Stated task: In the listing that follows, how many lines contain "scene"? Give the number only.

'''

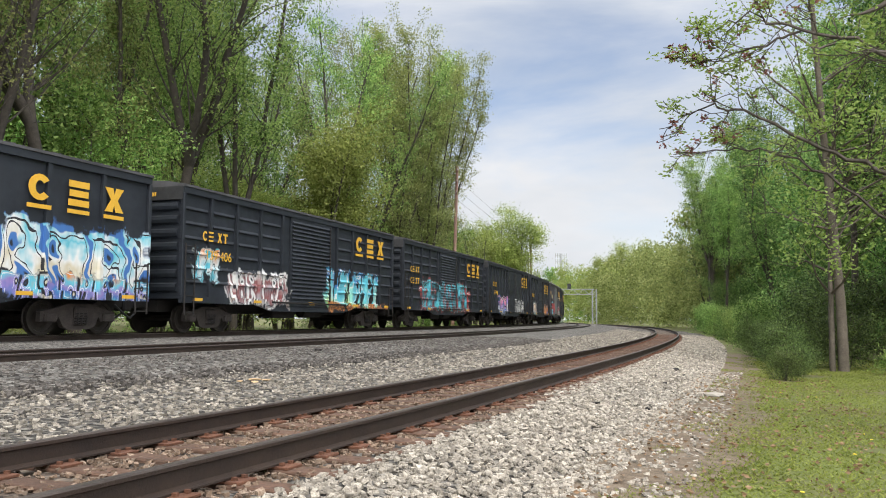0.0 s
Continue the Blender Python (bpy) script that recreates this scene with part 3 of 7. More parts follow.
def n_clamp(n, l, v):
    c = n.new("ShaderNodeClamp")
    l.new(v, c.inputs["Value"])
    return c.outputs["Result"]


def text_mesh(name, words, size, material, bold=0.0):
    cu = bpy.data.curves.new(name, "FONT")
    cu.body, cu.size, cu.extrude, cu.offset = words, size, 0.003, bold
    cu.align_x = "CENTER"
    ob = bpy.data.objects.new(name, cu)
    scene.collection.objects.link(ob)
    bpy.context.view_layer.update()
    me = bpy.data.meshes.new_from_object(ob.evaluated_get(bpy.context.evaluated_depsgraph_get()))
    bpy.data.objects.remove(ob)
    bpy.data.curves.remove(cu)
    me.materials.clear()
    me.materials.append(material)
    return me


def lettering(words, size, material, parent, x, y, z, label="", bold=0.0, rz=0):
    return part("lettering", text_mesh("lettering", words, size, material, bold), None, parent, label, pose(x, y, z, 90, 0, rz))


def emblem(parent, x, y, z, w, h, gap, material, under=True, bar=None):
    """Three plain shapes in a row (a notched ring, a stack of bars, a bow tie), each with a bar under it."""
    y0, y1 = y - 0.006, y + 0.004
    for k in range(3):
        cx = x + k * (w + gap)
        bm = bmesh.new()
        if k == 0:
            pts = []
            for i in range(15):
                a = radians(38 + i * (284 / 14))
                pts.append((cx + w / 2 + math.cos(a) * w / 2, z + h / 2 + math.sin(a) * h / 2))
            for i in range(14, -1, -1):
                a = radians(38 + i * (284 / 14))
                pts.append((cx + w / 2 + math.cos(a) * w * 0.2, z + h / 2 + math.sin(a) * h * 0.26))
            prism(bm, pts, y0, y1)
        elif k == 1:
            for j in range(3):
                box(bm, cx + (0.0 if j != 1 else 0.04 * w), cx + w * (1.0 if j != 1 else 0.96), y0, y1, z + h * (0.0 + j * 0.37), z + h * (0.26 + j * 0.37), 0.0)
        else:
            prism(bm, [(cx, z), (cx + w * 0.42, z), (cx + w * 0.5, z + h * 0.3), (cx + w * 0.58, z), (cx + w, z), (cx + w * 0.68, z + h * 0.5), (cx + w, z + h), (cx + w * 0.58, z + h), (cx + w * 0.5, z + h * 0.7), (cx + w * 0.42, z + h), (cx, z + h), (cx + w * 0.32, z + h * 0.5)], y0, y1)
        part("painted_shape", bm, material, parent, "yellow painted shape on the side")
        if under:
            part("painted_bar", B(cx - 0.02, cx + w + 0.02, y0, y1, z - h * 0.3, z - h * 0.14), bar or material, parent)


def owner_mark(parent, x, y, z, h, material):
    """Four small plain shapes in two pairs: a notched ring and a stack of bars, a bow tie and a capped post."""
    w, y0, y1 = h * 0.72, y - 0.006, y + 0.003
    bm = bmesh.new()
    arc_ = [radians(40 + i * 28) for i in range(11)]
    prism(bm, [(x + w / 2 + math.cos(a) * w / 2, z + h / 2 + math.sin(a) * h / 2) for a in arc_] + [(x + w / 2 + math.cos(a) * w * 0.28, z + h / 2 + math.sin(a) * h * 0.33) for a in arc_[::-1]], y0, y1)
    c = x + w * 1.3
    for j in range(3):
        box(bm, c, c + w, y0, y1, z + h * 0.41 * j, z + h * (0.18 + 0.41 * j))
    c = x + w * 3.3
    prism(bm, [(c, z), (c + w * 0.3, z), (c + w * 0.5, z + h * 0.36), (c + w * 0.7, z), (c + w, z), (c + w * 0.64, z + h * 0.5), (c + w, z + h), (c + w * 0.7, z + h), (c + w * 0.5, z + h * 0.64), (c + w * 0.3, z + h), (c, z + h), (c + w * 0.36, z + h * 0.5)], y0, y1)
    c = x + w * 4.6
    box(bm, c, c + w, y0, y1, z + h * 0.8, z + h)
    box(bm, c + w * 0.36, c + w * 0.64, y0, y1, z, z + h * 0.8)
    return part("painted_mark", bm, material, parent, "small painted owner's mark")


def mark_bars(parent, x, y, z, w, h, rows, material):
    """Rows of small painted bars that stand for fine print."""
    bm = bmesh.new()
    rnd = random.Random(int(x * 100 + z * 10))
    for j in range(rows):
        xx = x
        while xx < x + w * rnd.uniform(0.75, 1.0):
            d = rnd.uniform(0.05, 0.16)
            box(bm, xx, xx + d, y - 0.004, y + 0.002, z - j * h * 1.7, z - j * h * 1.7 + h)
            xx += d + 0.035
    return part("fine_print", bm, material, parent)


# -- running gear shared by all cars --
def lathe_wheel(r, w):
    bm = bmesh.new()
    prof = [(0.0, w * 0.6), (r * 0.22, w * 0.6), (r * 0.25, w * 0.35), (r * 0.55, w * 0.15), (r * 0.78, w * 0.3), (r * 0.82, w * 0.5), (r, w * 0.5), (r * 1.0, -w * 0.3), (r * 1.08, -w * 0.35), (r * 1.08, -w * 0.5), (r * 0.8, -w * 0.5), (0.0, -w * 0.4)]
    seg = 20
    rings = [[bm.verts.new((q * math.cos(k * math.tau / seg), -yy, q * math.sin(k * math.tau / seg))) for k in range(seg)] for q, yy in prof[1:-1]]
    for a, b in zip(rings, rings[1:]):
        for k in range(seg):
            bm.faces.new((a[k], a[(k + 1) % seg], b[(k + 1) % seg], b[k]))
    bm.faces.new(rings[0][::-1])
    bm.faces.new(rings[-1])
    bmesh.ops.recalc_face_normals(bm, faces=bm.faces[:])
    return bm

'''

Result for this task: 2